I'm having issues with Prometheus alerting rules. I have various cAdvisor specific alerts set up, for example:
- alert: ContainerCpuUsage
expr: (sum(rate(container_cpu_usage_seconds_total[3m])) BY (instance, name) * 100) > 80
for: 2m
labels:
severity: warning
annotations:
title: 'Container CPU usage (instance {{ $labels.instance }})'
description: 'Container CPU usage is above 80%\n VALUE = {{ $value }}\n LABELS: {{ $labels }}'
When the condition is met, I can see the alert in the "Alerts" tab in Prometheus, however some labels are missing thus not allowing alertmanager to send a notification via Slack. To be specific, I attach custom "env" label to each target:
{
"targets": [
"localhost:8080",
],
"labels": {
"job": "cadvisor",
"env": "production",
"__metrics_path__": "/metrics"
}
}
But when the alert based on cadvisor metrics is firing, the labels are: alertname, instance and severity - no job label, no env label.

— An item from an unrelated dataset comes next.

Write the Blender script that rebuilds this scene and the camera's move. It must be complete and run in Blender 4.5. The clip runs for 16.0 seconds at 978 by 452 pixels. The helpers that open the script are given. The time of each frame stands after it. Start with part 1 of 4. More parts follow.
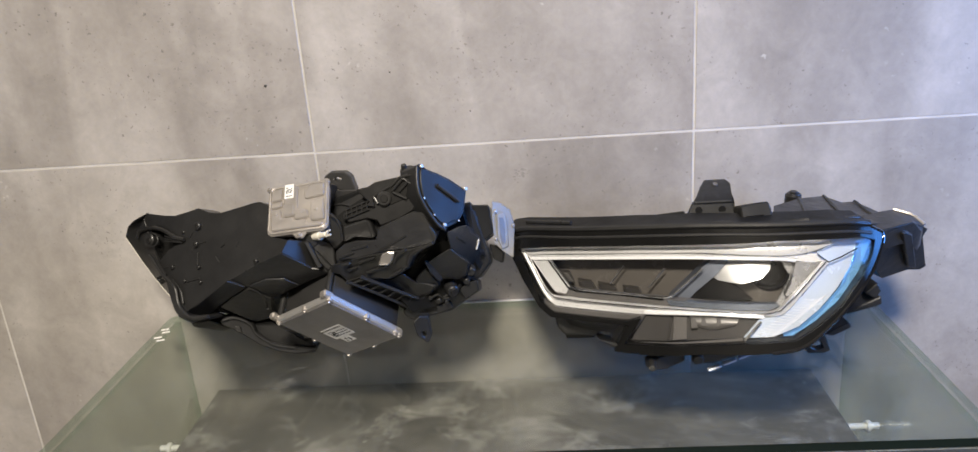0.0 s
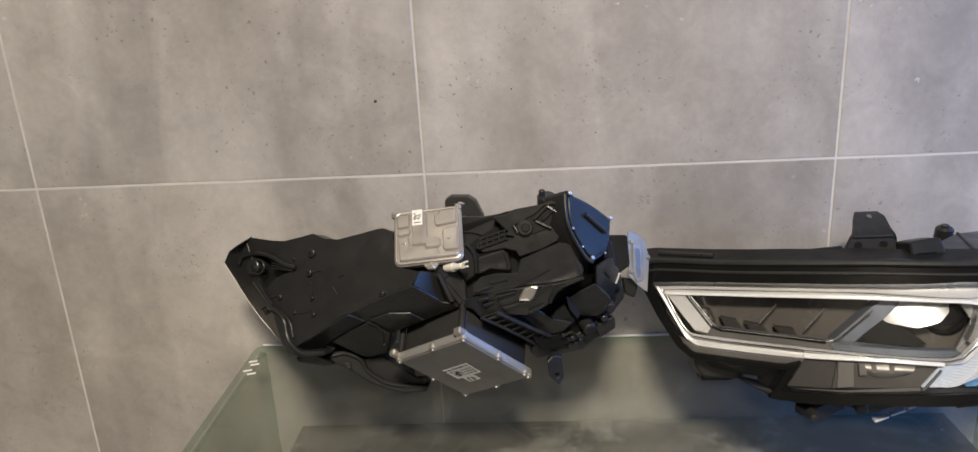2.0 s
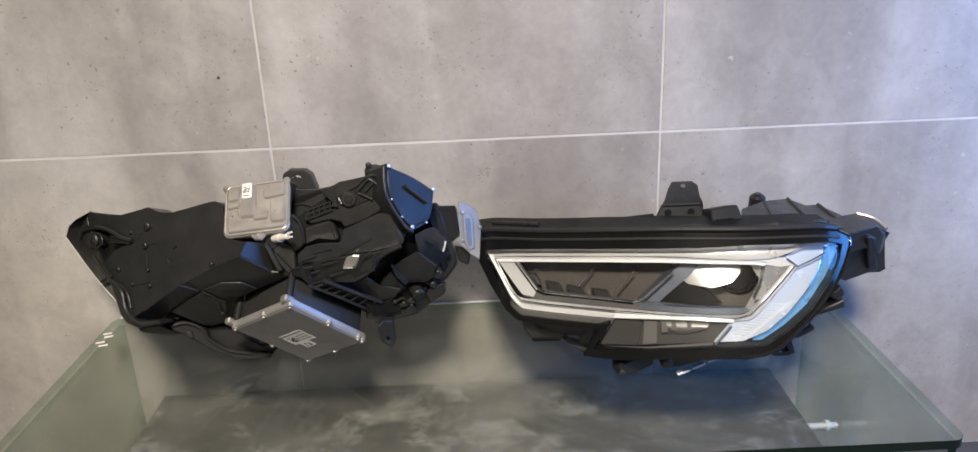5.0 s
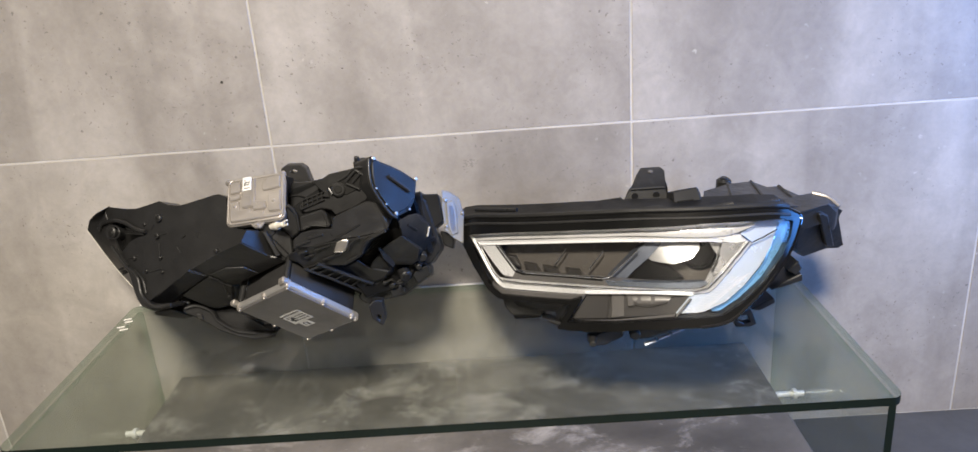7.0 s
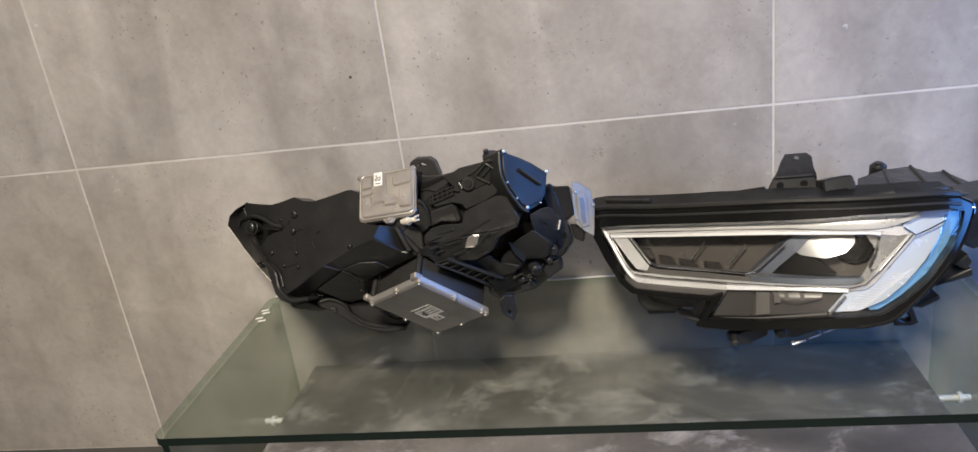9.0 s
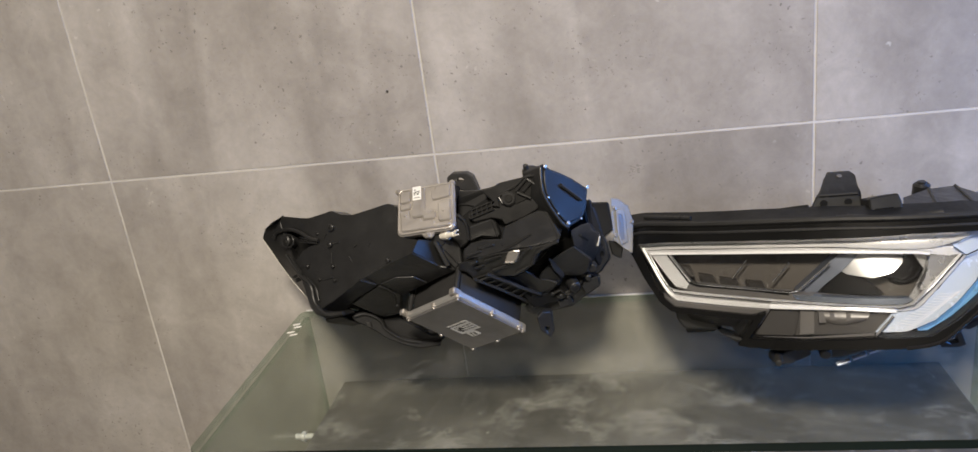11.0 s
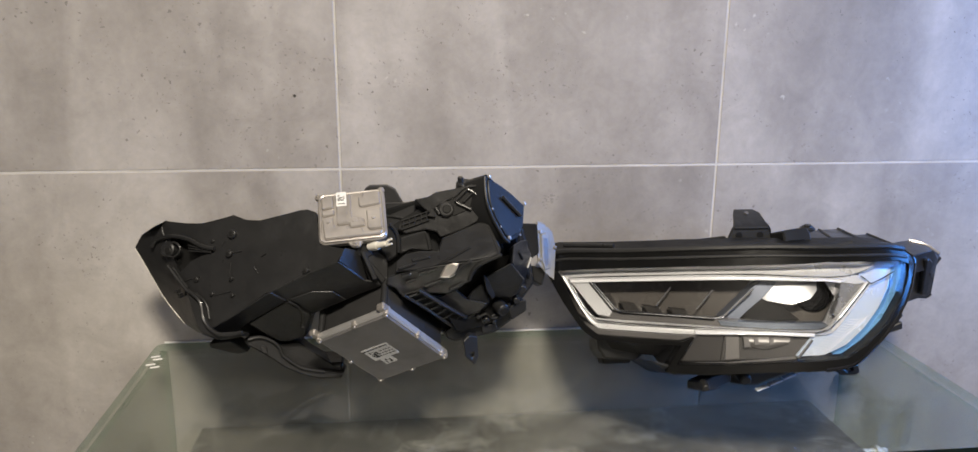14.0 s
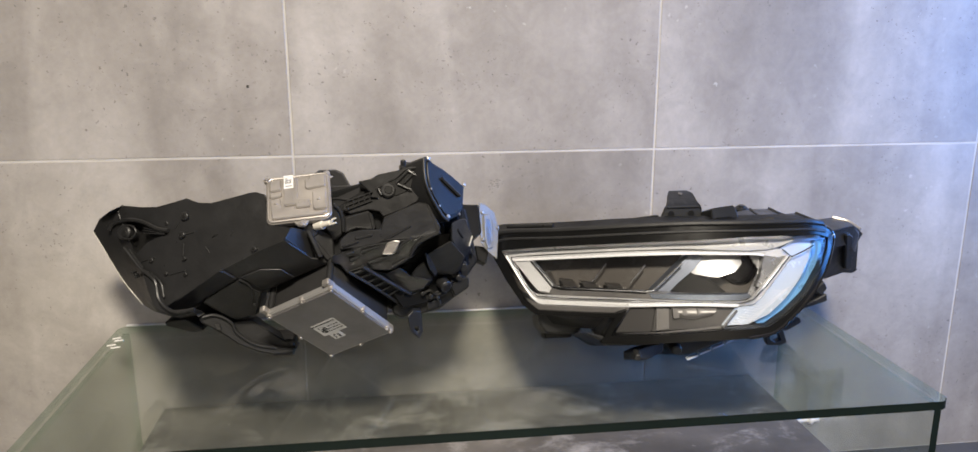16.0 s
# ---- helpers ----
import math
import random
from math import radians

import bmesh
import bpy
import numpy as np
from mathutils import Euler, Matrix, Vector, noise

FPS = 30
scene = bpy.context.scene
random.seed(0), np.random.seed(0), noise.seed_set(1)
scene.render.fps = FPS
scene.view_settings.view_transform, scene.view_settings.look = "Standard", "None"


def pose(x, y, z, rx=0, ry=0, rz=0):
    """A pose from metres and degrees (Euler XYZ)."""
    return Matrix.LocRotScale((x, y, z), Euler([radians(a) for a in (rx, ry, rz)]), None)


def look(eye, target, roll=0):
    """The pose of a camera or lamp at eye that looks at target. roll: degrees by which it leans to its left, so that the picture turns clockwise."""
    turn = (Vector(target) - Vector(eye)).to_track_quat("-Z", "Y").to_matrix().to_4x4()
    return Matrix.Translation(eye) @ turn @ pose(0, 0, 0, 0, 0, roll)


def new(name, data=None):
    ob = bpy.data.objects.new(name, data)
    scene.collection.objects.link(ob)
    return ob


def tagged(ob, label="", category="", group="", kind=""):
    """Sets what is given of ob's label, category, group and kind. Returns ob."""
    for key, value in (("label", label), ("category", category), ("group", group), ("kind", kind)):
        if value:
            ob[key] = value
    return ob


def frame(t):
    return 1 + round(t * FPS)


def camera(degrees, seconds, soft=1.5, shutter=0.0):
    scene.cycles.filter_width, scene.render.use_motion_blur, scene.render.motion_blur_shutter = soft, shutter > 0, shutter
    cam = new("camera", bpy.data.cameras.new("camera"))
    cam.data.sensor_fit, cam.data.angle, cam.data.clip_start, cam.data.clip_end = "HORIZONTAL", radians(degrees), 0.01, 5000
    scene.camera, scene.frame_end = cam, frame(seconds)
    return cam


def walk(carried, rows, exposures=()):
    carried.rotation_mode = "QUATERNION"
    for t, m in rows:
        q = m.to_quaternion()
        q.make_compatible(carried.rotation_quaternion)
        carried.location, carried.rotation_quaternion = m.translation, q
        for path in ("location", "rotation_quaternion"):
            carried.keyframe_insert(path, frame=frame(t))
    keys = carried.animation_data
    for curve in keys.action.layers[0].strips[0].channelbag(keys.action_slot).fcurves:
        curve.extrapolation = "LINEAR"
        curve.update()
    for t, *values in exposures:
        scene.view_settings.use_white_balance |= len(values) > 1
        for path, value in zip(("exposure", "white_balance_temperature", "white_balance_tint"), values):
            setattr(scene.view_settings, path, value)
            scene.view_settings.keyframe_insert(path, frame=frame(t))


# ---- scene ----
cam = camera(63.9, 16.0)
PATH = [
    (0, (0.36, -1.212, 0.882), (0.221, 0.672, 0.227), -4.3),
    (0.5, (0.341, -1.196, 0.882), (0.207, 0.686, 0.22), -4.3),
    (1, (0.293, -1.179, 0.877), (0.15, 0.701, 0.211), -4.4),
    (1.5, (0.225, -1.154, 0.864), (0.071, 0.73, 0.21), -4.2),
    (2, (0.162, -1.129, 0.885), (0.045, 0.768, 0.263), -3.1),
    (2.5, (0.138, -1.095, 0.884), (0.13, 0.782, 0.192), -1.8),
    (3, (0.099, -1.068, 0.874), (0.137, 0.782, 0.116), -1.6),
    (3.5, (0.102, -1.078, 0.881), (0.125, 0.769, 0.113), -2.0),
    (4, (0.147, -1.094, 0.891), (0.17, 0.756, 0.129), -2.0),
    (4.5, (0.229, -1.135, 0.895), (0.246, 0.728, 0.167), -2.2),
    (5, (0.319, -1.179, 0.889), (0.336, 0.699, 0.202), -2.4),
    (5.2, (0.344, -1.193, 0.891), (0.369, 0.69, 0.217), -2.3),
    (7.3, (0.383, -1.277, 0.906), (0.316, 0.596, 0.208), -4.8),
    (7.5, (0.383, -1.276, 0.91), (0.295, 0.592, 0.201), -5.1),
    (8, (0.384, -1.268, 0.908), (0.221, 0.591, 0.189), -6.1),
    (8.5, (0.373, -1.256, 0.907), (0.143, 0.597, 0.19), -6.8),
    (9, (0.351, -1.241, 0.91), (0.025, 0.601, 0.203), -7.8),
    (9.2, (0.35, -1.247, 0.903), (-0.001, 0.599, 0.218), -8.3),
    (11.3, (0.291, -1.236, 0.912), (-0.059, 0.618, 0.25), -7.0),
    (11.5, (0.274, -1.218, 0.925), (-0.061, 0.636, 0.254), -6.1),
    (12, (0.2, -1.167, 0.913), (-0.045, 0.697, 0.232), -5.2),
    (12.5, (0.135, -1.139, 0.897), (0.021, 0.743, 0.23), -4.7),
    (13, (0.113, -1.142, 0.881), (0.123, 0.757, 0.254), -3.8),
    (13.5, (0.097, -1.165, 0.854), (0.22, 0.757, 0.313), -1.7),
    (14, (0.094, -1.207, 0.807), (0.312, 0.722, 0.324), 0.4),
    (14.5, (0.103, -1.252, 0.778), (0.362, 0.674, 0.307), 0.8),
    (15, (0.126, -1.267, 0.774), (0.383, 0.658, 0.296), 0.3),
    (15.5, (0.133, -1.273, 0.78), (0.391, 0.652, 0.303), 0.0),
    (16, (0.152, -1.279, 0.789), (0.4, 0.648, 0.315), -0.1),
]
EXPOSURES = [(0, 0.18, 6550, 10), (1, 0.18, 6660, 10), (1.5, 0.0, 6710, 10), (2, -0.15, 6710, 10), (2.5, -0.05, 6710, 10), (3, 0.3, 6650, 10), (3.5, 0.22, 6650, 10), (4, 0.17, 6550, 10), (5, 0.1, 6500, 10),
             (7.5, 0.26, 6600, 10), (8.5, 0.24, 6650, 10), (9, 0.0, 6660, 10), (11.5, -0.08, 6660, 10), (12.5, -0.05, 6760, 10), (14, -0.05, 6510, 10), (15, 0.2, 6600, 10), (16, 0.14, 6550, 10)]
walk(cam, [(t, look(eye, target, roll)) for t, eye, target, roll in PATH], EXPOSURES)

# ---- world and lights ----
world = bpy.data.worlds.new("world")
scene.world = world
world.use_nodes = True
world.node_tree.nodes["Background"].inputs[0].default_value = (0.55, 0.7, 1.0, 1)
world.node_tree.nodes["Background"].inputs[1].default_value = 0.6


def area_lamp(name, place, target, sx, sy, watts, colour, spread=math.pi):
    data = bpy.data.lights.new(name, "AREA")
    data.shape, data.size, data.size_y, data.energy, data.color = "RECTANGLE", sx, sy, watts, colour
    data.spread = spread
    ob = new(name, data)
    ob.matrix_world = look(place, target)
    return ob


CEIL, LEFT, RIGHT, FRONT = 2.4, -1.8, 1.8, -2.8
area_lamp("ceiling_light_source", (0.22, -1.95, CEIL - 0.075), (0.22, -1.95, 0), 0.42, 0.42, 136, (1.0, 0.905, 0.765))
area_lamp("window_light", (RIGHT - 0.01, -0.47, 0.90), (0, -0.47, 0.9), 0.80, 0.90, 20, (0.06, 0.30, 1.0), radians(150))



# ---- materials ----
def material(name):
    m = bpy.data.materials.new(name)
    m.use_nodes = True
    t = m.node_tree
    return m, t, t.nodes["Principled BSDF"]


def node(t, kind, **values):
    n = t.nodes.new(kind)
    for key, value in values.items():
        n.inputs[key].default_value = value
    return n


def coords(t, scale=(1, 1, 1), space="Object", shift=None):
    c = t.nodes.new("ShaderNodeTexCoord")
    m = t.nodes.new("ShaderNodeMapping")
    m.inputs["Scale"].default_value = scale
    t.links.new(c.outputs[space], m.inputs["Vector"])
    if shift is not None:
        t.links.new(shift, m.inputs["Location"])
    return m.outputs["Vector"]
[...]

All the other alerts from other exporters (f.e. node-exporter) work just fine and the label is present.
This is due to the sum
function that you use; it gathered all the time series present and added them together, groping BY (instance, name)
. If you run the same query in Prometheus, you will see that sum
left only grouping labels:
{instance="foo", name="bar"} 135.38819037447163
Other aggregation methods like avg
, max
, min
, etc, work in the same fashion. To bring the label back simply add env
to the grouping list: by (instance, name, env)
.